### Exercise aim:
Reproduce, character for character, the lines below from the first through the one with "of a camera". Leave pictures out.

>> start Source material

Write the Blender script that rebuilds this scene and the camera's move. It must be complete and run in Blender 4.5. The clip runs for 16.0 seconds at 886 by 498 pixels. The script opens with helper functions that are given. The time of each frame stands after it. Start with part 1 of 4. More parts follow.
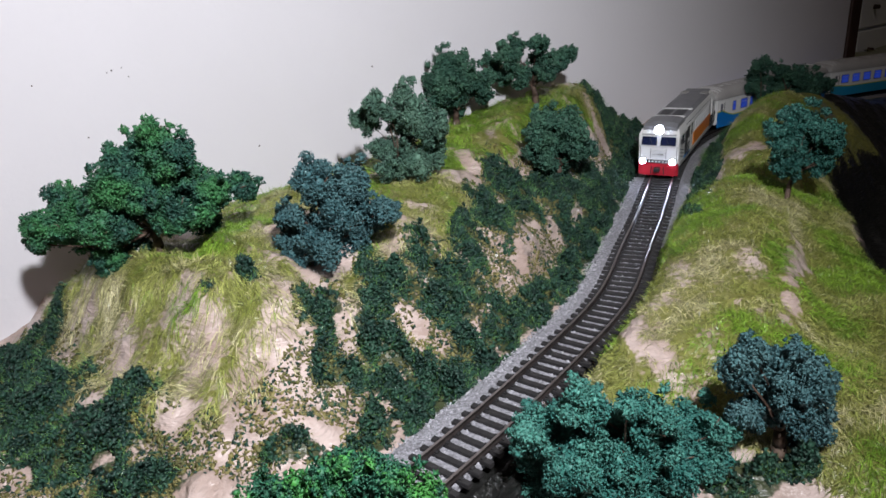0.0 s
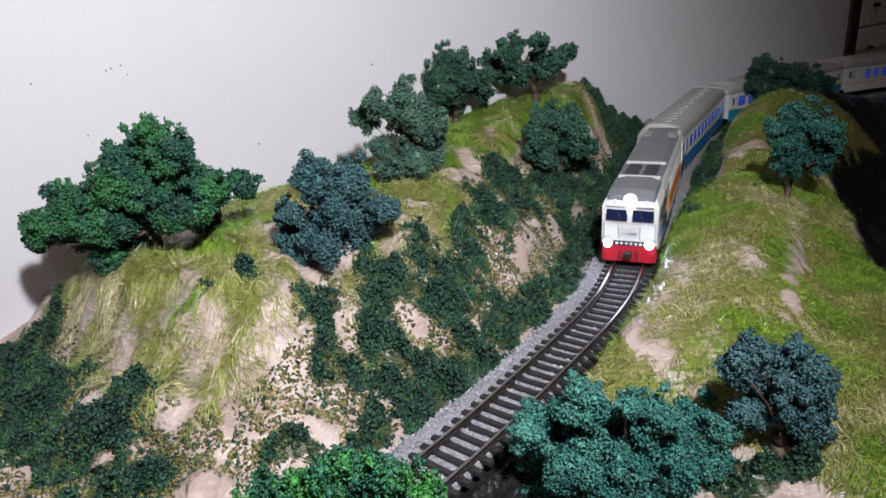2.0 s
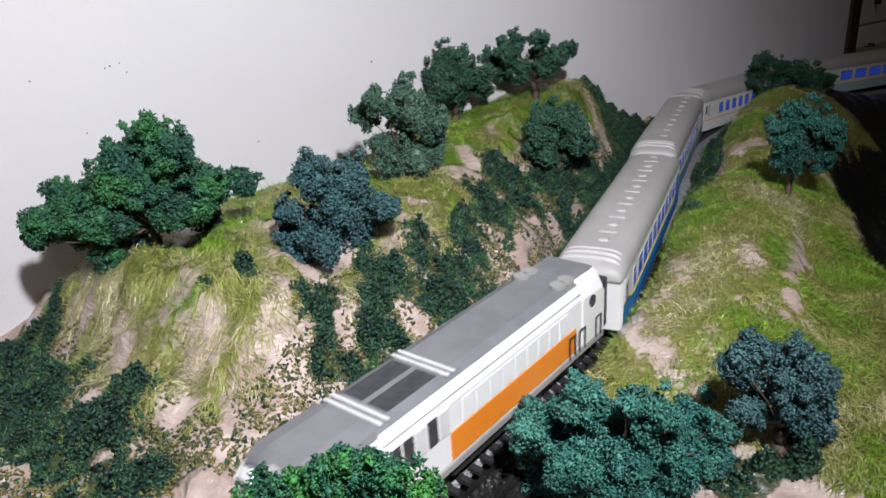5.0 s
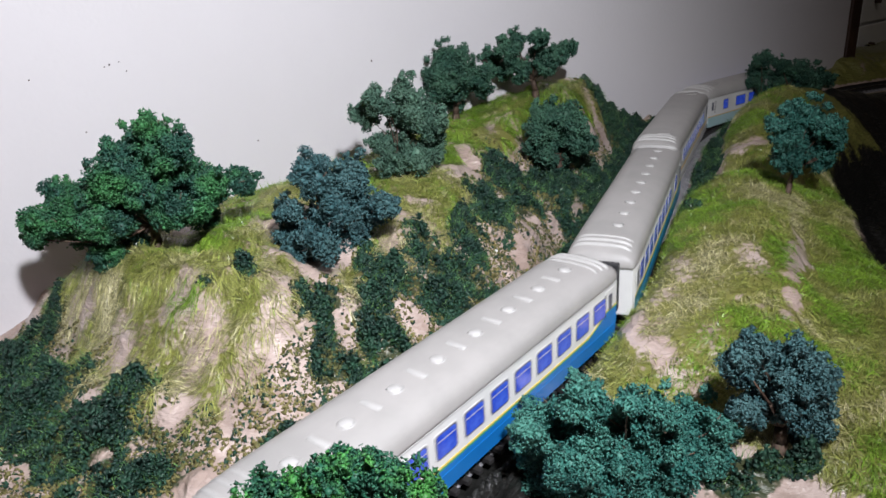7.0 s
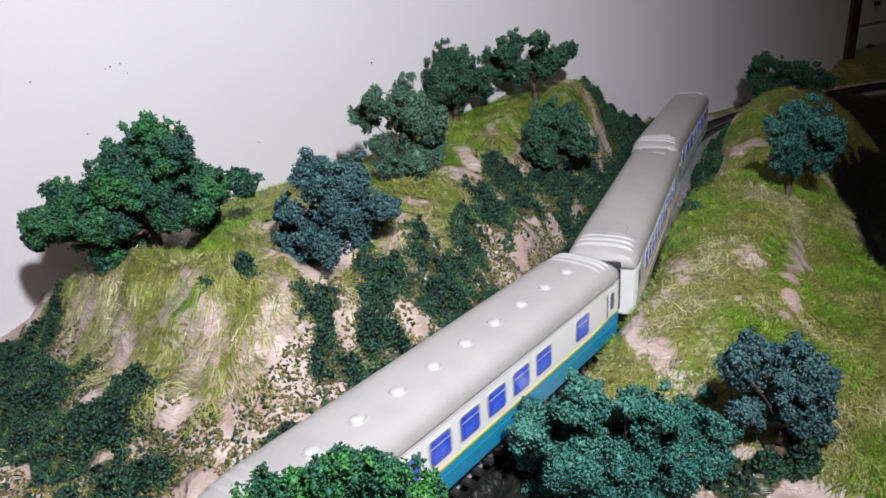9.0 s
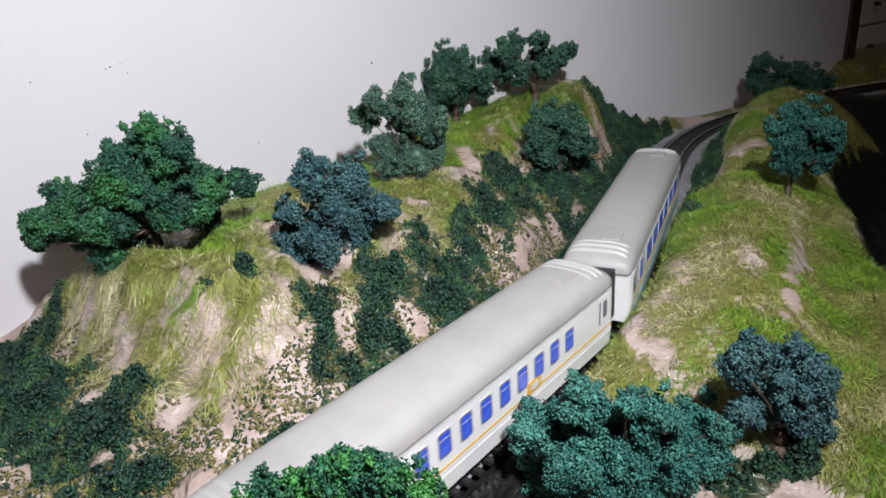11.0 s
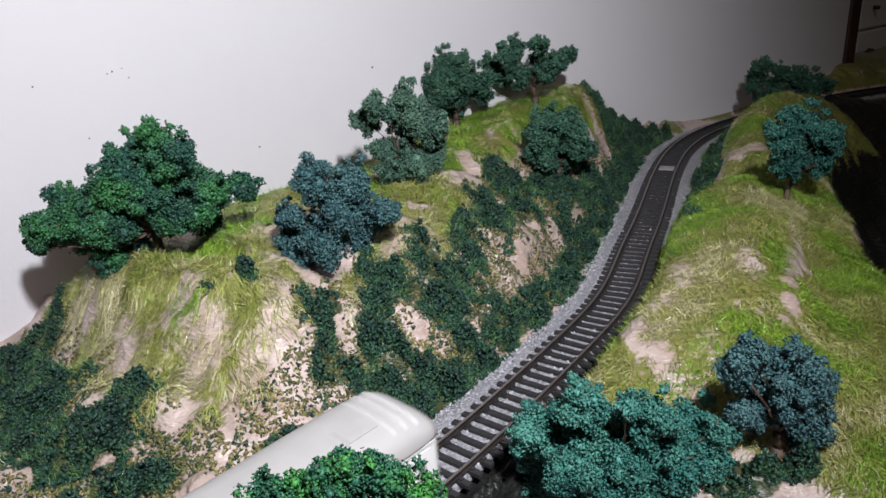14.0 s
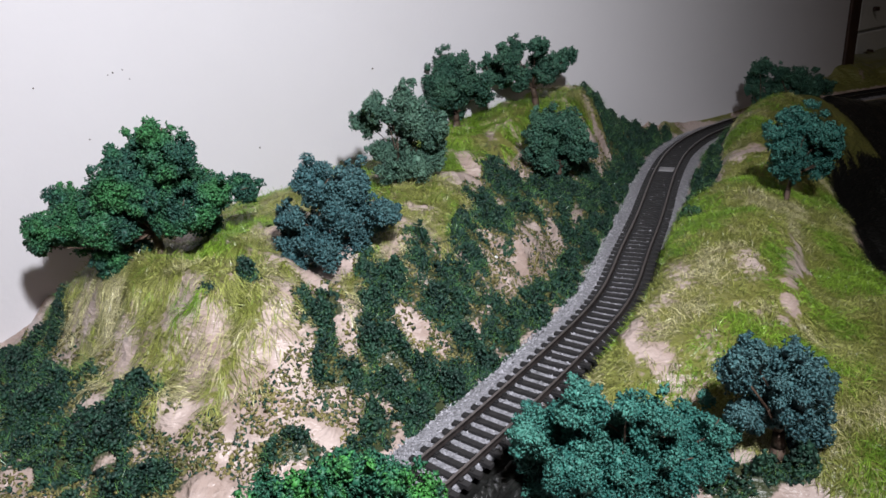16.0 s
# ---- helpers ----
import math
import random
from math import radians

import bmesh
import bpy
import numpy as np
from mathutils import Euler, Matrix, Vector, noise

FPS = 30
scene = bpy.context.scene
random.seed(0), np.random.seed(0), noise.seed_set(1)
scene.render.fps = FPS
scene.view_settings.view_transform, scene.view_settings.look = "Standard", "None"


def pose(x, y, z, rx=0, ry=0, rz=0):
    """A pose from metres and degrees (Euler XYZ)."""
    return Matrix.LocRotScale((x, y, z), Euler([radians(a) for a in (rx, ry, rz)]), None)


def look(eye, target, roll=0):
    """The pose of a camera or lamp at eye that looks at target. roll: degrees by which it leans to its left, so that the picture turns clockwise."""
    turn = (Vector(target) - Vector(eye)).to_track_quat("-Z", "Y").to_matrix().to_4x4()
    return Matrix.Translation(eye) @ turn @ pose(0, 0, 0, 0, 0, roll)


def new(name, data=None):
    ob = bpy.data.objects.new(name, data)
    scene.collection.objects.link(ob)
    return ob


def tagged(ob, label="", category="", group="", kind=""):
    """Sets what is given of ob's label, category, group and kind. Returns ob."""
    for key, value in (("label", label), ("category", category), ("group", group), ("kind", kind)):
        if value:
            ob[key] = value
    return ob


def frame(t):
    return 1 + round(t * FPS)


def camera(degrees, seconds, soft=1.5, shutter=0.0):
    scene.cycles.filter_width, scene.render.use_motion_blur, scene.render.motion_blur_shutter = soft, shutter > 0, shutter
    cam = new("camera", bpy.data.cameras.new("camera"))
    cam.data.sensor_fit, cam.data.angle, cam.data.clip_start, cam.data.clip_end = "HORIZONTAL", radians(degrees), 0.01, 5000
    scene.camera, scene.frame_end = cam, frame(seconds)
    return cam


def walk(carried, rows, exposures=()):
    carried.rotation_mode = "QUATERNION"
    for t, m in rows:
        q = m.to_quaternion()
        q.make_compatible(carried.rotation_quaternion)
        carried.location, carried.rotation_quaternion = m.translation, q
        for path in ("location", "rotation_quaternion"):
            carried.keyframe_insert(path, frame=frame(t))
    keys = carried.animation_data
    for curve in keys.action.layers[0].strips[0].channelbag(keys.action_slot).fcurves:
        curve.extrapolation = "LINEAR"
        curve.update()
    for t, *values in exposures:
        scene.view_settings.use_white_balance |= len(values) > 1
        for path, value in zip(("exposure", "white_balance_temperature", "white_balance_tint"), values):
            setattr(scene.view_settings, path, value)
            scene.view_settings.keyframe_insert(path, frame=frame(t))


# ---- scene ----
import itertools

cam = camera(64.1, 16.0, 1.6, 0.5)

# ---- camera: hand-held, almost still; it dips and comes closer by a few millimetres ----
EYE_Z, PITCH, ROLL = 0.1799, 21.378, -4.077
SWAY = ((0, -3, 1), (1, -3, 1), (1.5, -4.5, 1.2), (2, -6, 1.5), (2.5, -6.5, 1.7), (3, -8.6, 1.9), (3.5, -9, 2), (4, -9, 2),
        (6.5, -11.7, 2.7), (7, -11.3, 2.8), (7.5, -12, 3), (8, -12.3, 3), (8.5, -9.3, 2.3), (9, -8.6, 2),
        (11.5, -8, 1.8), (12, -5, 1.3), (12.5, -3, 1), (13, -2.8, .8), (13.5, -1.6, .6), (14, -1.8, .5), (14.5, -1.3, .2), (15, 0, 0), (16, 0, 0))


def camera_rows():
    rows = []
    for t, dip, near in SWAY:
        a = radians(PITCH - dip * 0.0458)
        f = Vector((0, math.cos(a), -math.sin(a)))
        eye = Vector((0, 0, EYE_Z)) + f * near * 0.001
        rows.append((t, look(eye, eye + f, ROLL)))
    return rows


walk(cam, camera_rows())

# ---- light: a small bright unseen lamp above the layout, dim room light, an added fill ----
world = bpy.data.worlds.new("room")
scene.world = world
world.use_nodes = True
world.node_tree.nodes["Background"].inputs[0].default_value = (1.0, 0.9, 0.82, 1)
world.node_tree.nodes["Background"].inputs[1].default_value = 0.10
# out of view; placed where the tree shadows on the wall point
lamp = new("unseen_lamp", bpy.data.lights.new("unseen_lamp", "SPOT"))
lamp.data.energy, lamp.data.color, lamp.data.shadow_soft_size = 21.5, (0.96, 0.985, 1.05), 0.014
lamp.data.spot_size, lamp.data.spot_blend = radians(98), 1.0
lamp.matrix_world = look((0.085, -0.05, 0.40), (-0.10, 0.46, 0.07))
# unseen soft fill, added under the ceiling to lift the dark parts
room = new("fill_light", bpy.data.lights.new("fill_light", "AREA"))
room.data.shape, room.data.size, room.data.energy, room.data.color = "DISK", 0.35, 2.3, (1.0, 0.87, 0.78)
room.matrix_world = look((0.4, -0.3, 1.66), (0.3, 0.3, 0.0))
scene.view_settings.exposure = 0.0

# ---- materials ----


def mat(name, base, rough=0.7, metal=0.0, second=None, scale=40.0, bump=0.0, bump_scale=200.0, emit=0.0, island=0.0, coat=0.0, mixpoint=(0.4, 0.6), stretch=None):
    """A procedural surface: two colours mixed by noise, optional per-piece variation, and fine relief."""
    m = bpy.data.materials.new(name)
    m.use_nodes = True
    nt = m.node_tree
    b = nt.nodes["Principled BSDF"]
    b.inputs["Roughness"].default_value, b.inputs["Metallic"].default_value = rough, metal
    b.inputs["Coat Weight"].default_value = coat
    b.inputs["Base Color"].default_value = (*base, 1)
    geo = nt.nodes.new("ShaderNodeTexCoord")
    out = None
    if second:
        n = nt.nodes.new("ShaderNodeTexNoise")
        n.inputs["Scale"].default_value, n.inputs["Detail"].default_value, n.inputs["Roughness"].default_value = scale, 6, 0.6
        nt.links.new(geo.outputs["Object"], n.inputs["Vector"])
        r = nt.nodes.new("ShaderNodeMapRange")
        r.inputs["From Min"].default_value, r.inputs["From Max"].default_value = mixpoint
        nt.links.new(n.outputs["Fac"], r.inputs["Value"])
        x = nt.nodes.new("ShaderNodeMix")
        x.data_type = "RGBA"
        x.inputs[6].default_value, x.inputs[7].default_value = (*base, 1), (*second, 1)
        nt.links.new(r.outputs["Result"], x.inputs[0])
        out = x.outputs[2]
    if island:
        g = nt.nodes.new("ShaderNodeNewGeometry")
        h = nt.nodes.new("ShaderNodeHueSaturation")
        r = nt.nodes.new("ShaderNodeMapRange")
        r.inputs["To Min"].default_value, r.inputs["To Max"].default_value = 1 - island, 1 + island
        nt.links.new(g.outputs["Random Per Island"], r.inputs["Value"])
        nt.links.new(r.outputs["Result"], h.inputs["Value"])
        if out:
            nt.links.new(out, h.inputs["Color"])
        else:
            h.inputs["Color"].default_value = (*base, 1)
        out = h.outputs["Color"]
    if out:
        nt.links.new(out, b.inputs["Base Color"])
    if bump:
        n = nt.nodes.new("ShaderNodeTexNoise")
        n.inputs["Scale"].default_value, n.inputs["Detail"].default_value = bump_scale, 5
        if stretch:
            w = nt.nodes.new("ShaderNodeMapping")
            w.inputs["Scale"].default_value, w.inputs["Rotation"].default_value = stretch, (0.35, 0.25, 0.6)
            nt.links.new(geo.outputs["Object"], w.inputs["Vector"])
            nt.links.new(w.outputs["Vector"], n.inputs["Vector"])
        else:
            nt.links.new(geo.outputs["Object"], n.inputs["Vector"])
        u = nt.nodes.new("ShaderNodeBump")
        u.inputs["Strength"].default_value, u.inputs["Distance"].default_value = min(bump, 1), 0.002 if bump < 1 else 0.0030
        nt.links.new(n.outputs["Fac"], u.inputs["Height"])
        nt.links.new(u.outputs["Normal"], b.inputs["Normal"])
    if emit:
        b.inputs["Emission Color"].default_value, b.inputs["Emission Strength"].default_value = (*base, 1), emit
    return m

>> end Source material

### Exercise response:
Write the Blender script that rebuilds this scene and the camera's move. It must be complete and run in Blender 4.5. The clip runs for 16.0 seconds at 886 by 498 pixels. The script opens with helper functions that are given. The time of each frame stands after it. Start with part 1 of 4. More parts follow.
0.0 s
2.0 s
5.0 s
7.0 s
9.0 s
11.0 s
14.0 s
16.0 s
# ---- helpers ----
import math
import random
from math import radians

import bmesh
import bpy
import numpy as np
from mathutils import Euler, Matrix, Vector, noise

FPS = 30
scene = bpy.context.scene
random.seed(0), np.random.seed(0), noise.seed_set(1)
scene.render.fps = FPS
scene.view_settings.view_transform, scene.view_settings.look = "Standard", "None"


def pose(x, y, z, rx=0, ry=0, rz=0):
    """A pose from metres and degrees (Euler XYZ)."""
    return Matrix.LocRotScale((x, y, z), Euler([radians(a) for a in (rx, ry, rz)]), None)


def look(eye, target, roll=0):
    """The pose of a camera or lamp at eye that looks at target. roll: degrees by which it leans to its left, so that the picture turns clockwise."""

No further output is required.